Exercise prompt >> Go to the line that contains "setattr(scene.view_settings, path, value)" and extract it along with every line after it, exactly, through the end of the data below.

Given data >>
Begin

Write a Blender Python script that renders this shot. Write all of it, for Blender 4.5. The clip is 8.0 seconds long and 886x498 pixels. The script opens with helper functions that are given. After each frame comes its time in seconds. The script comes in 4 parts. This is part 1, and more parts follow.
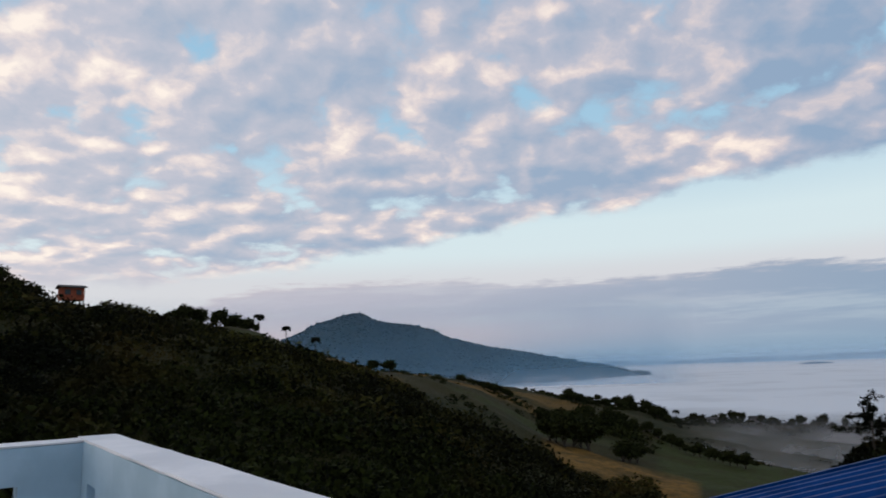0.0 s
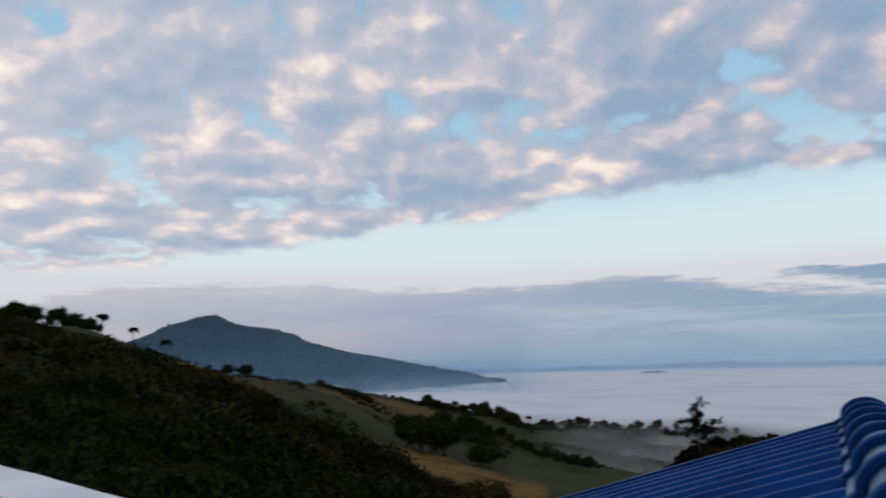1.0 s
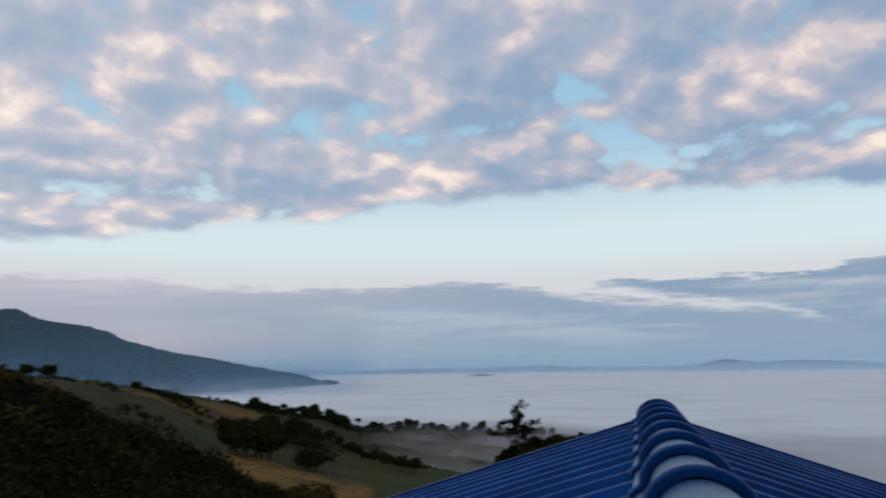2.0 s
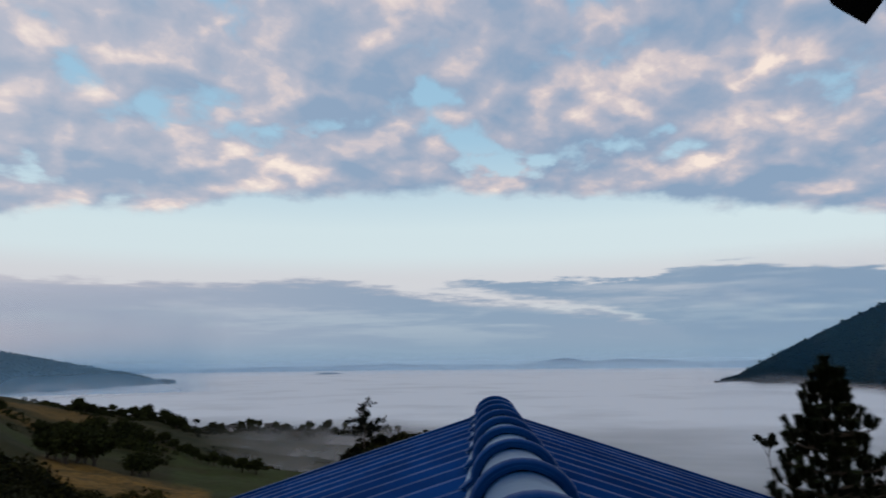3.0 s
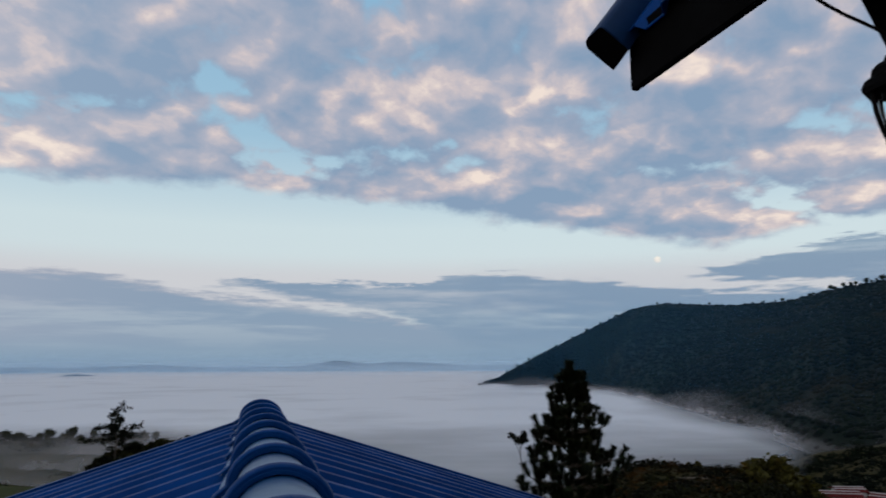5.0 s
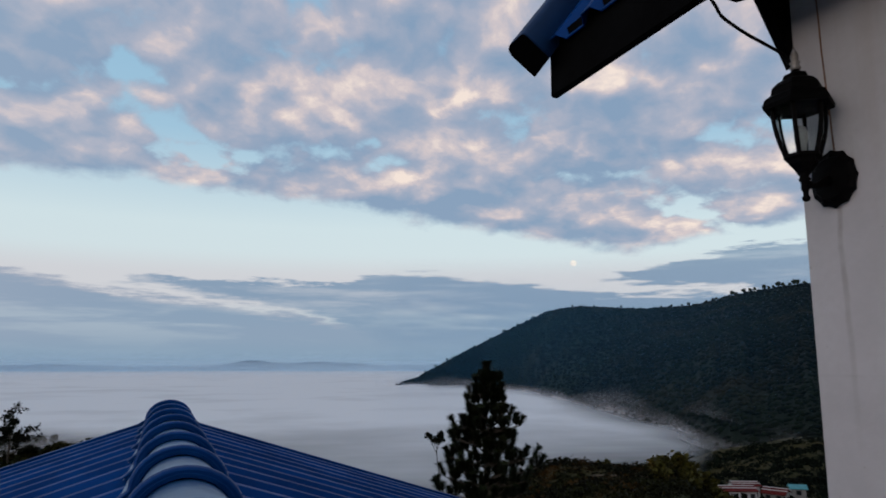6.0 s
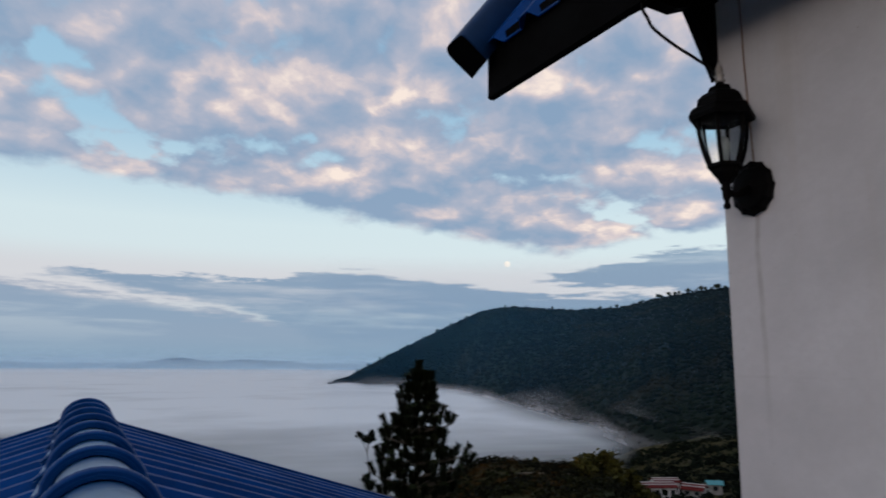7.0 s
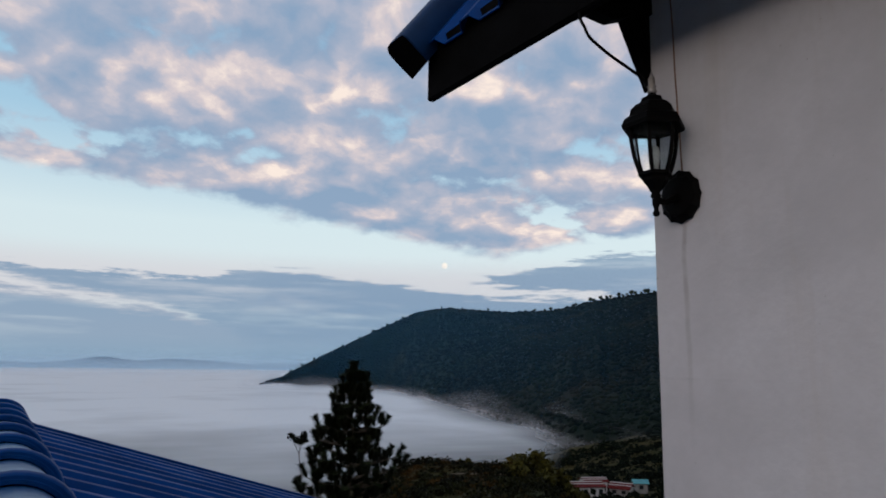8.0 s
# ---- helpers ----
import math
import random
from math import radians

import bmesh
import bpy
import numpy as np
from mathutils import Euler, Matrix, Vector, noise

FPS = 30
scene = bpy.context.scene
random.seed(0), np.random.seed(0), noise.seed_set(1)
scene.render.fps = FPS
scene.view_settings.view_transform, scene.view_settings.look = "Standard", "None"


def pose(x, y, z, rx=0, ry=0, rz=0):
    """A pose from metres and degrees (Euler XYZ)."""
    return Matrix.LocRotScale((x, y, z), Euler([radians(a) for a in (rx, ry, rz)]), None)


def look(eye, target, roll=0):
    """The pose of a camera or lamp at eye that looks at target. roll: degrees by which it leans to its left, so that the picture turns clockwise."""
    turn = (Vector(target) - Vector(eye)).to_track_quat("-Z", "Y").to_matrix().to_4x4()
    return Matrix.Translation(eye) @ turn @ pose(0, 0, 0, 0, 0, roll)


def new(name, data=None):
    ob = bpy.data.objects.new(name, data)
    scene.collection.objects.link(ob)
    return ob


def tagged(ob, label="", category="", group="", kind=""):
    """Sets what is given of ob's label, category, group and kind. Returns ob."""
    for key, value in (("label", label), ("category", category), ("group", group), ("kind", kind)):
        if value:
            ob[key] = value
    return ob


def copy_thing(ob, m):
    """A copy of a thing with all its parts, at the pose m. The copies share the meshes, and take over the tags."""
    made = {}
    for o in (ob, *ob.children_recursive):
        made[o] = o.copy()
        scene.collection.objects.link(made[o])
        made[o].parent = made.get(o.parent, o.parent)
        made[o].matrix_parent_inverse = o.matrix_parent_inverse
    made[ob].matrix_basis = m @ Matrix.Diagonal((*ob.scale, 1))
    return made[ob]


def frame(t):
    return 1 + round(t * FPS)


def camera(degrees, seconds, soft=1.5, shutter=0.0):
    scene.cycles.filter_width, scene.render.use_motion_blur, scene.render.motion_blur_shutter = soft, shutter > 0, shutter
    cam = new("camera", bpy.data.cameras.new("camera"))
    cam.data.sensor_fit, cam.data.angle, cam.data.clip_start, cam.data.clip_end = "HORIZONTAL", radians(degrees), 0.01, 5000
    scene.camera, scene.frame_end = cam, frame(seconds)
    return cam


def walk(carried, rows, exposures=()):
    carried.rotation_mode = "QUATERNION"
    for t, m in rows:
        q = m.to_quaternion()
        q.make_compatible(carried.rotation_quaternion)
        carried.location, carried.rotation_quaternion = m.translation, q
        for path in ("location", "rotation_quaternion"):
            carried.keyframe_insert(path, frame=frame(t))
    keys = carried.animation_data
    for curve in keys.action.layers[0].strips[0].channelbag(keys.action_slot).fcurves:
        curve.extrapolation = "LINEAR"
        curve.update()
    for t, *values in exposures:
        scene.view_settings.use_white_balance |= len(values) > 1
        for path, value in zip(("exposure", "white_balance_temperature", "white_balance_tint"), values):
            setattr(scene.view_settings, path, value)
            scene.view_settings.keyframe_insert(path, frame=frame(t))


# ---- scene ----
CZ = 1.45                      # eye height over the terrace floor
AX = radians(49.9)             # the house's long axis
cam = camera(65.1, 8.0, soft=1.7, shutter=0.5)
# seconds, heading to the right, pitch, roll, sideways drift in metres
PATH = [(0.0, 0.0, 9.3, 1.85, -0.105), (0.5, 3.98, 9.5, 1.58, -0.1), (1.0, 11.29, 9.5, 1.23, -0.09), (1.5, 17.8, 9.55, 0.93, -0.08),
        (2.0, 24.87, 9.46, 0.7, -0.062), (2.2, 27.9, 9.4, 0.66, -0.056), (3.5, 42.17, 9.15, 0.48, -0.03), (4.0, 47.16, 9.22, 0.3, -0.022),
        (4.5, 50.29, 9.25, 0.22, -0.02), (5.0, 55.37, 9.28, 0.12, -0.015), (5.2, 56.85, 9.28, 0.08, -0.014), (6.3, 62.75, 9.28, -0.18, -0.01),
        (6.5, 62.83, 9.27, -0.23, -0.01), (7.0, 67.46, 9.24, -0.5, -0.005), (7.5, 70.62, 9.32, -0.64, -0.002), (8.0, 72.72, 9.38, -0.85, 0.0)]
walk(cam, [(t, pose(s * math.sin(AX), -s * math.cos(AX), CZ, 90 + p, r, -a)) for t, a, p, r, s in PATH],
     exposures=[(0.0, 0.0), (1.5, 0.0), (3.5, -0.1), (5.0, -0.15), (6.5, -0.06), (8.0, 0.0)])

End

Output >>
            setattr(scene.view_settings, path, value)
            scene.view_settings.keyframe_insert(path, frame=frame(t))


# ---- scene ----
CZ = 1.45                      # eye height over the terrace floor
AX = radians(49.9)             # the house's long axis
cam = camera(65.1, 8.0, soft=1.7, shutter=0.5)
# seconds, heading to the right, pitch, roll, sideways drift in metres
PATH = [(0.0, 0.0, 9.3, 1.85, -0.105), (0.5, 3.98, 9.5, 1.58, -0.1), (1.0, 11.29, 9.5, 1.23, -0.09), (1.5, 17.8, 9.55, 0.93, -0.08),
        (2.0, 24.87, 9.46, 0.7, -0.062), (2.2, 27.9, 9.4, 0.66, -0.056), (3.5, 42.17, 9.15, 0.48, -0.03), (4.0, 47.16, 9.22, 0.3, -0.022),
        (4.5, 50.29, 9.25, 0.22, -0.02), (5.0, 55.37, 9.28, 0.12, -0.015), (5.2, 56.85, 9.28, 0.08, -0.014), (6.3, 62.75, 9.28, -0.18, -0.01),
        (6.5, 62.83, 9.27, -0.23, -0.01), (7.0, 67.46, 9.24, -0.5, -0.005), (7.5, 70.62, 9.32, -0.64, -0.002), (8.0, 72.72, 9.38, -0.85, 0.0)]
walk(cam, [(t, pose(s * math.sin(AX), -s * math.cos(AX), CZ, 90 + p, r, -a)) for t, a, p, r, s in PATH],
     exposures=[(0.0, 0.0), (1.5, 0.0), (3.5, -0.1), (5.0, -0.15), (6.5, -0.06), (8.0, 0.0)])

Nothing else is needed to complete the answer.